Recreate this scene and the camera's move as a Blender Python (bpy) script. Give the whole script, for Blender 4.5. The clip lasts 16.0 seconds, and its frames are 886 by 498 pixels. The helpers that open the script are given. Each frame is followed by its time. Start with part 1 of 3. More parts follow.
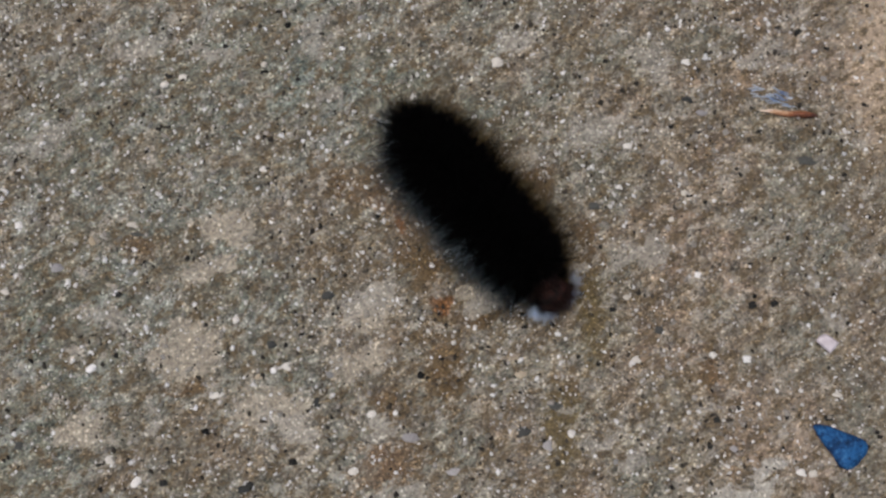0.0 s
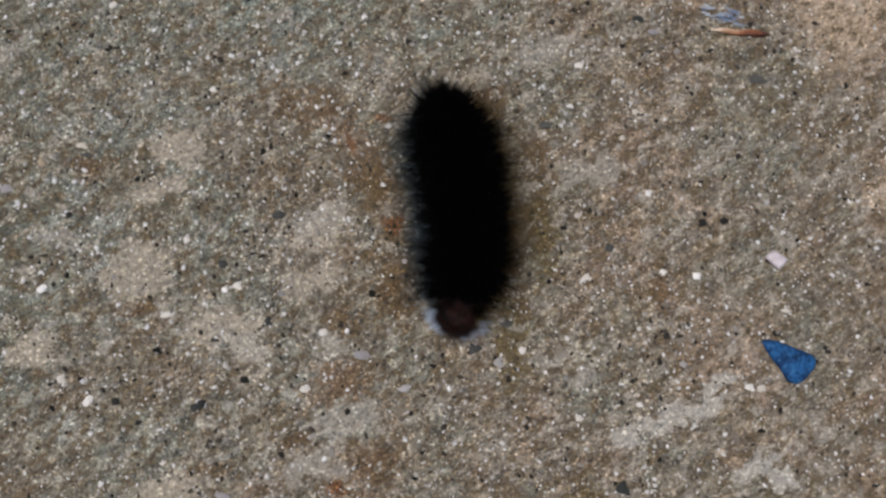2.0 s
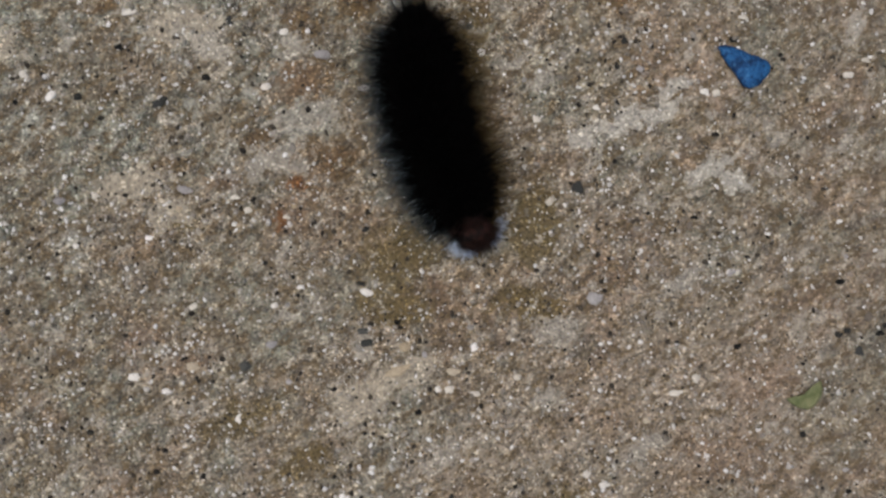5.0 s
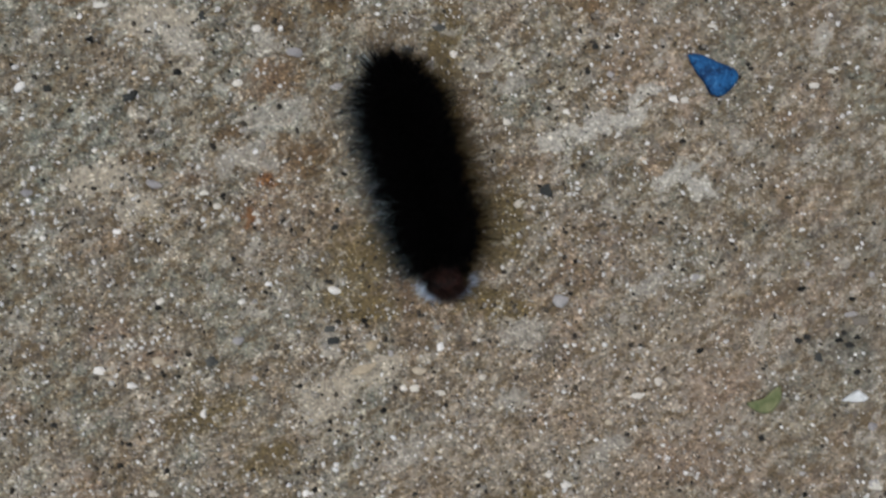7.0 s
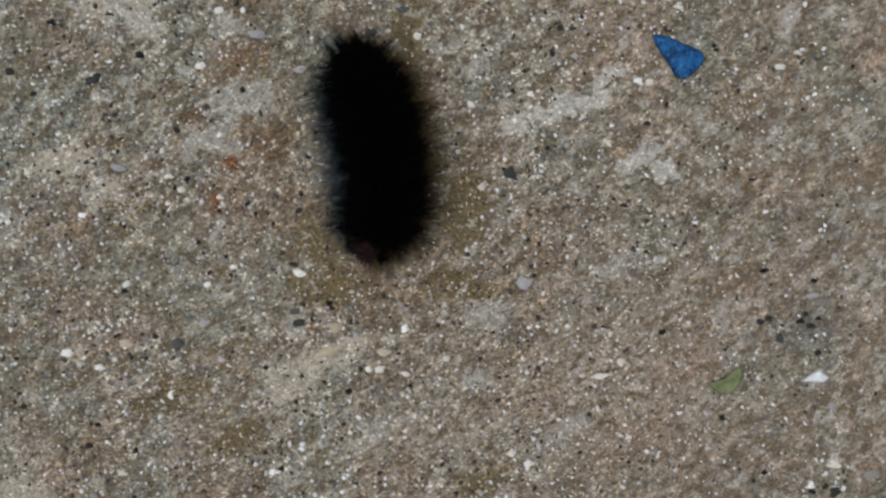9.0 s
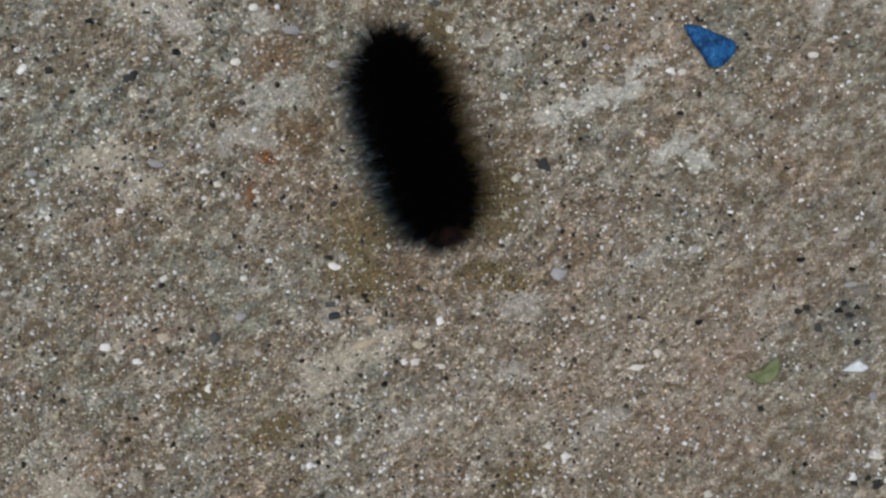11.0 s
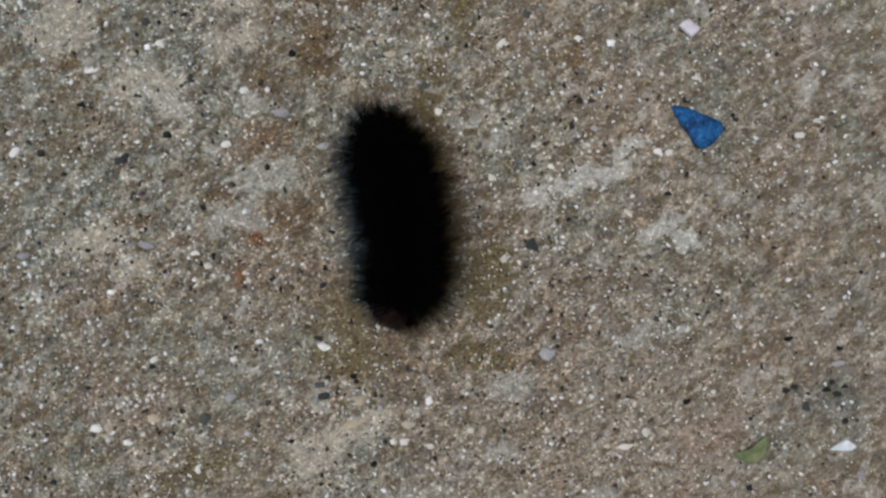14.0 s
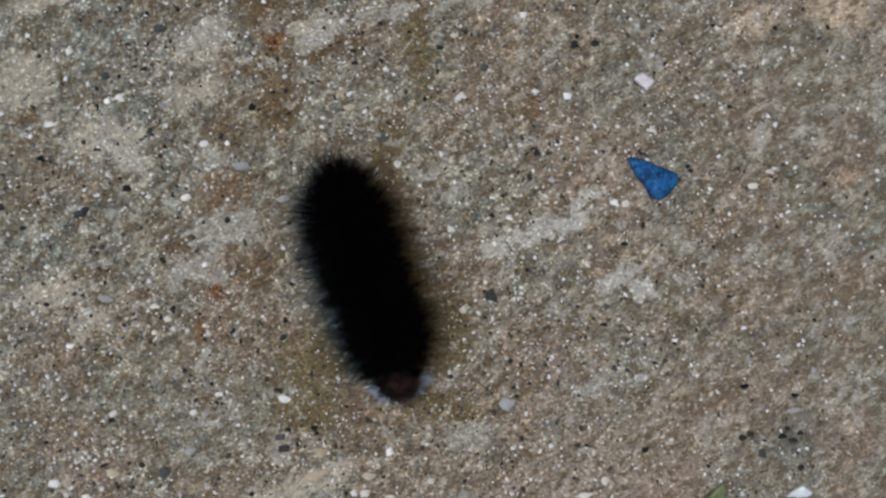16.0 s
..............................
Aim of the task:
Omit pictures; set down the rest of the material word for word.

Expected output:
Recreate this scene and the camera's move as a Blender Python (bpy) script. Give the whole script, for Blender 4.5. The clip lasts 16.0 seconds, and its frames are 886 by 498 pixels. The helpers that open the script are given. Each frame is followed by its time. Start with part 1 of 3. More parts follow.
0.0 s
2.0 s
5.0 s
7.0 s
9.0 s
11.0 s
14.0 s
16.0 s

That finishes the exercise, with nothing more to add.